[Records from a data source]

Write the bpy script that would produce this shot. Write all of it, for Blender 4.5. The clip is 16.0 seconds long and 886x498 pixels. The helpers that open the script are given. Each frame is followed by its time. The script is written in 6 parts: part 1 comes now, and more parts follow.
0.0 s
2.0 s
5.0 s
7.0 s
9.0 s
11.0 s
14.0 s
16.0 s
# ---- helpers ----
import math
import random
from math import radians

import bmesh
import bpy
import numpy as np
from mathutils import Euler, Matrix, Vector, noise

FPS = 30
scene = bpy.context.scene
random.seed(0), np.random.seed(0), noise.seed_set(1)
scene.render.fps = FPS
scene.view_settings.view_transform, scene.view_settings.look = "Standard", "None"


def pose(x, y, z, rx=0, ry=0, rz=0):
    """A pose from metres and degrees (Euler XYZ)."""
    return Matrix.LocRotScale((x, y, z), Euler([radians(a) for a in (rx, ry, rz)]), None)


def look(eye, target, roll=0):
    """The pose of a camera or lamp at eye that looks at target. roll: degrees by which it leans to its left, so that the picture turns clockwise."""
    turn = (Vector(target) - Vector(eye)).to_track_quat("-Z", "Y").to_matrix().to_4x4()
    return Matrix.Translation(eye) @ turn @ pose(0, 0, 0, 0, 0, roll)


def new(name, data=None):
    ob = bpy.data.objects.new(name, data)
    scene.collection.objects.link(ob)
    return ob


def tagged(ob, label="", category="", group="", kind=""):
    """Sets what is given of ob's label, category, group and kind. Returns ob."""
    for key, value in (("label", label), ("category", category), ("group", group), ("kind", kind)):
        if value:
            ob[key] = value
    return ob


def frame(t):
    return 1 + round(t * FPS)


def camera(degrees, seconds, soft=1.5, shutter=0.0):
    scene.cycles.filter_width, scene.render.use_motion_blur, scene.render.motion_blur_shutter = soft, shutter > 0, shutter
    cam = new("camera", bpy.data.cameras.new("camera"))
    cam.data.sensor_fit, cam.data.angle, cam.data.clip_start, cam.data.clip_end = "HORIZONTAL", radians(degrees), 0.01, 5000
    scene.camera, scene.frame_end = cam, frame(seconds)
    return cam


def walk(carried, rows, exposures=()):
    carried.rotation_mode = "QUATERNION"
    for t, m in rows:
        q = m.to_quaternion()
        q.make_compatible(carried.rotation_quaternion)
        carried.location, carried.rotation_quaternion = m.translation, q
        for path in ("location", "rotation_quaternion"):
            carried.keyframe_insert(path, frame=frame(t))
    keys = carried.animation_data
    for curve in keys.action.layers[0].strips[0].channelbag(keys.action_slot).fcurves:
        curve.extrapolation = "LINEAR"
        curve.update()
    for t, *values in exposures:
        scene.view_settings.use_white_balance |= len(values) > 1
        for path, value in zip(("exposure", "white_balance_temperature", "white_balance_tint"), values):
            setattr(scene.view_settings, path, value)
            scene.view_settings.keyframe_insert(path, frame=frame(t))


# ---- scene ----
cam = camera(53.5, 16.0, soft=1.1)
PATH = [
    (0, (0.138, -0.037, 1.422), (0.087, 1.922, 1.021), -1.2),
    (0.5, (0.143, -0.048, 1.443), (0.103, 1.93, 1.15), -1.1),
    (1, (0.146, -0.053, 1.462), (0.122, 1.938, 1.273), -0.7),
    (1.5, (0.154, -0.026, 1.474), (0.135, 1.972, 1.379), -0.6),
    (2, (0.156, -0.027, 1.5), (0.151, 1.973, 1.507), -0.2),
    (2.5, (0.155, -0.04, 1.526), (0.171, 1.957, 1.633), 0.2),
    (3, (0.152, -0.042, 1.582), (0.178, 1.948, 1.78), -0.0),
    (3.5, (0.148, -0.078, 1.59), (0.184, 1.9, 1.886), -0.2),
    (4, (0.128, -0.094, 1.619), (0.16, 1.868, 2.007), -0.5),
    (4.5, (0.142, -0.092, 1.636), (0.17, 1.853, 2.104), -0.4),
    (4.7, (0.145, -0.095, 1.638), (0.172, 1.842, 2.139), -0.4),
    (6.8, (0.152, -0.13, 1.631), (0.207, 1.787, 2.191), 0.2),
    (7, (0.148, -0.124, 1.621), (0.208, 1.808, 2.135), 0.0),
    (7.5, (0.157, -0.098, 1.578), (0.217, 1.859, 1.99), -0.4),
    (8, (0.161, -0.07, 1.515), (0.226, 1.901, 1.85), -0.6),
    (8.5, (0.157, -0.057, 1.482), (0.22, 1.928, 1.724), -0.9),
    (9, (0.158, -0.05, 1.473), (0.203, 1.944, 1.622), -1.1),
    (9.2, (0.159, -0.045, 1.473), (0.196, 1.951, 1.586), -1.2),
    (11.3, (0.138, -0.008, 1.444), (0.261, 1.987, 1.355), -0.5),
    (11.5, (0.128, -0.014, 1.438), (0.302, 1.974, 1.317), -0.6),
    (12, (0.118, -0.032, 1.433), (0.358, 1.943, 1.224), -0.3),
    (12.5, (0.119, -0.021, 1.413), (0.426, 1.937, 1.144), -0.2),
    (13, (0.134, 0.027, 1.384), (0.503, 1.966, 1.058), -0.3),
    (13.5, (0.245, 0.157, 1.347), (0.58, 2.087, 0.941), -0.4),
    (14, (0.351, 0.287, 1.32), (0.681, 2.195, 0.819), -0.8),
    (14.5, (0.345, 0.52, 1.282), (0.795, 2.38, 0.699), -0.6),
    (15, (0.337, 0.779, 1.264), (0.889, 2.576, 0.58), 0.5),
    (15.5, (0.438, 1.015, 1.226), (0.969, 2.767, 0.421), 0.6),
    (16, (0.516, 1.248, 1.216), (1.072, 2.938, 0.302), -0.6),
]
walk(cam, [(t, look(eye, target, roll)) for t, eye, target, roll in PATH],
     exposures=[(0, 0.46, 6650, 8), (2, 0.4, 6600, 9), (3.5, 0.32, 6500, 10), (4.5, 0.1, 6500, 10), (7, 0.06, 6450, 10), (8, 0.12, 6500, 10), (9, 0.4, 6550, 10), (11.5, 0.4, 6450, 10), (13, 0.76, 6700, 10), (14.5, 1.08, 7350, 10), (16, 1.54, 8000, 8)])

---

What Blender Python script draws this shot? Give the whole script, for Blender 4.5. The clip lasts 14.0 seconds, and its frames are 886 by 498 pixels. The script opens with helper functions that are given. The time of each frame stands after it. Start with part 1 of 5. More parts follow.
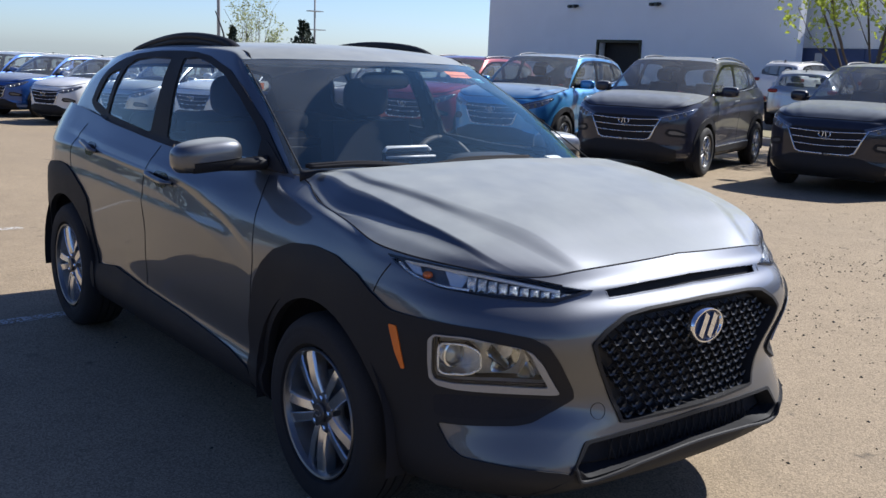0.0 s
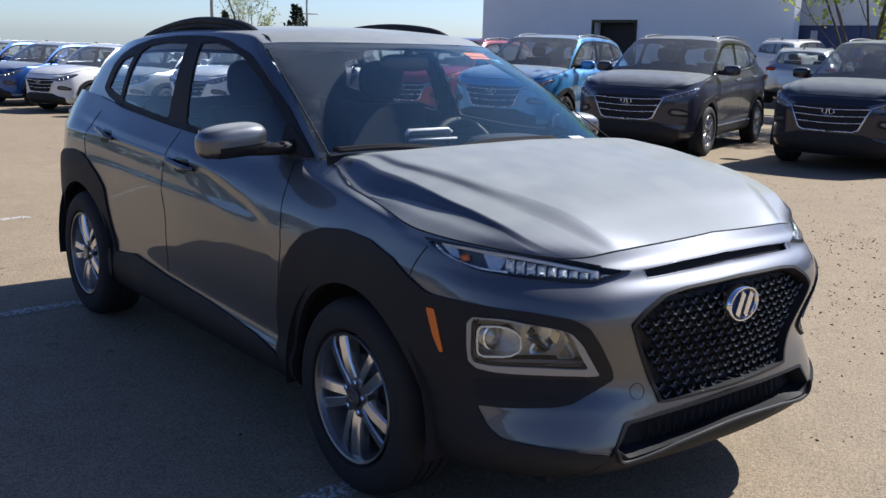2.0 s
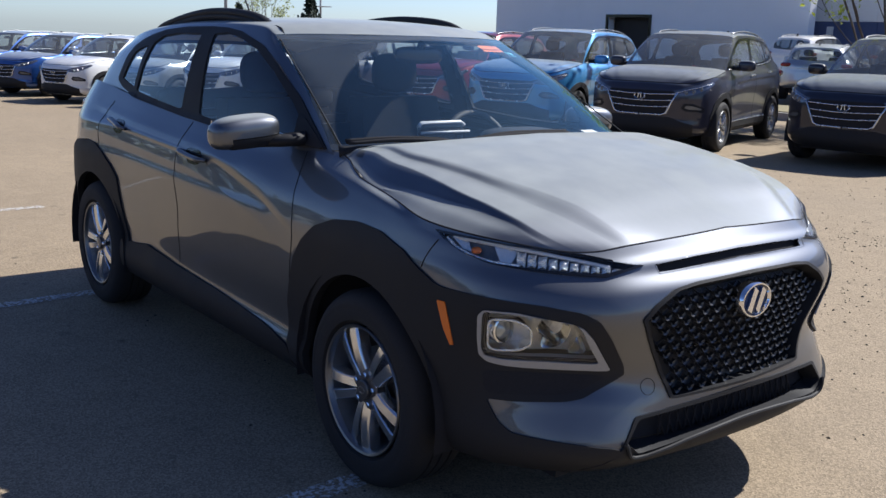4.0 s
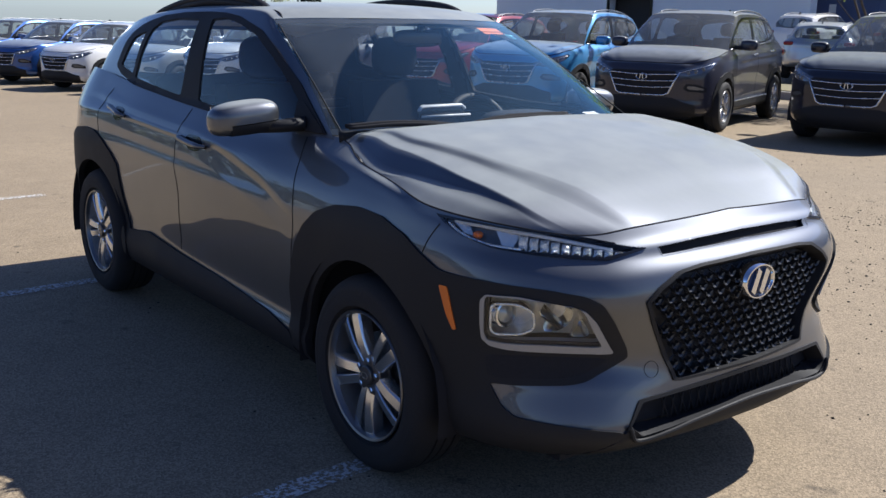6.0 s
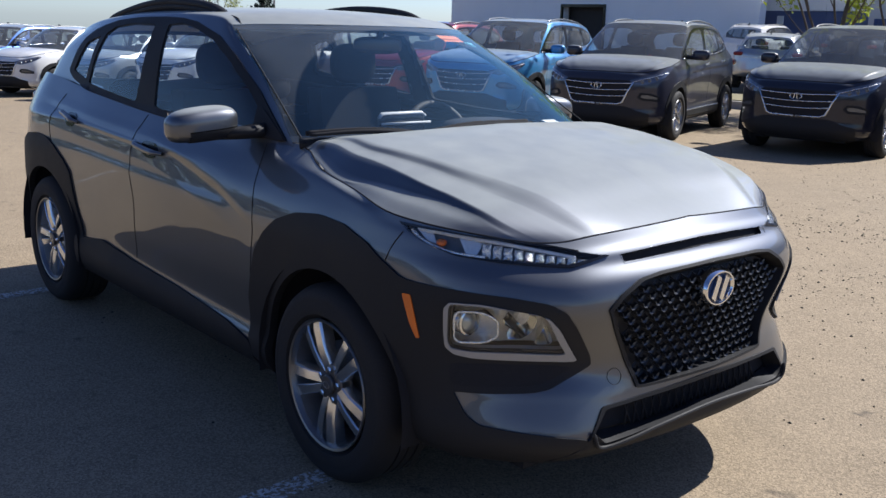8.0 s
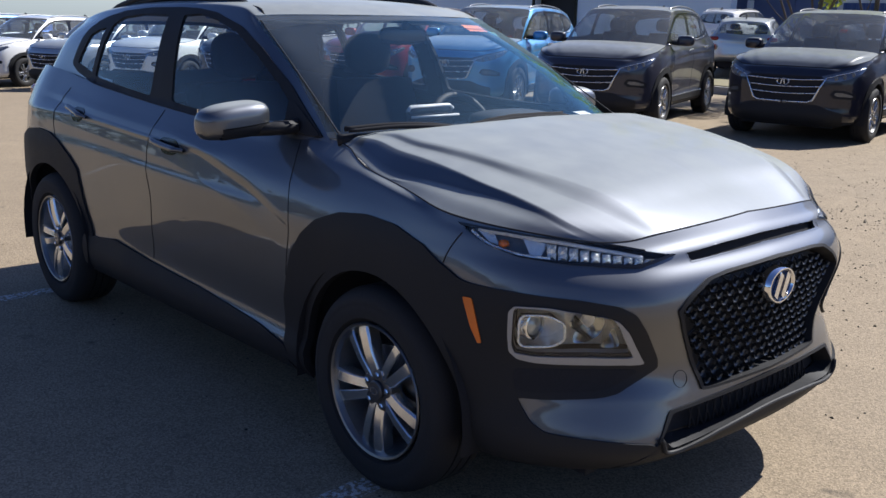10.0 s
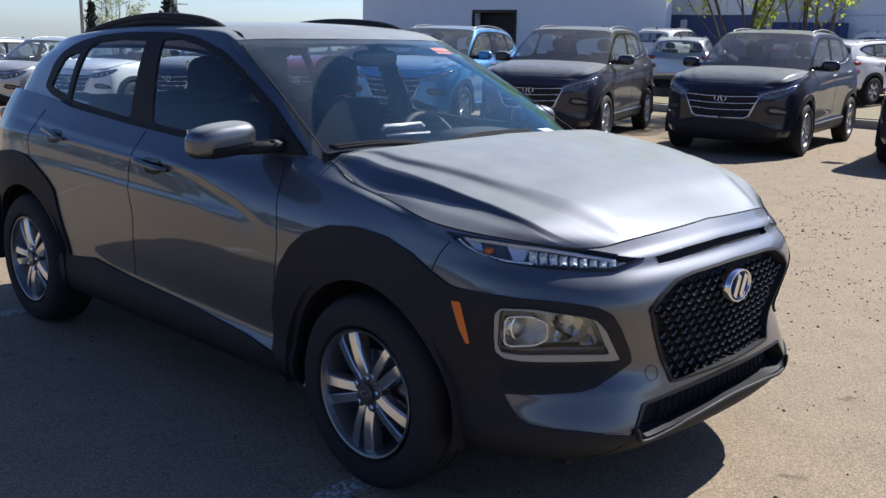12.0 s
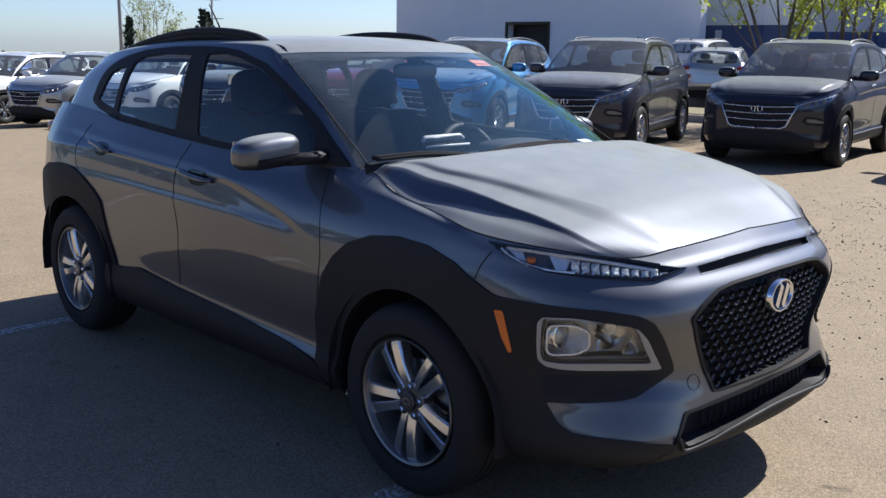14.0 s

• _WHAT IS REQUIRED_
Search the entries for the word "radians", then gather every line that has it.

• _COMPLETE OUTPUT_
from math import radians
    return Matrix.LocRotScale((x, y, z), Euler([radians(a) for a in (rx, ry, rz)]), None)
    cam.data.sensor_fit, cam.data.angle, cam.data.clip_start, cam.data.clip_end = "HORIZONTAL", radians(degrees), 0.01, 5000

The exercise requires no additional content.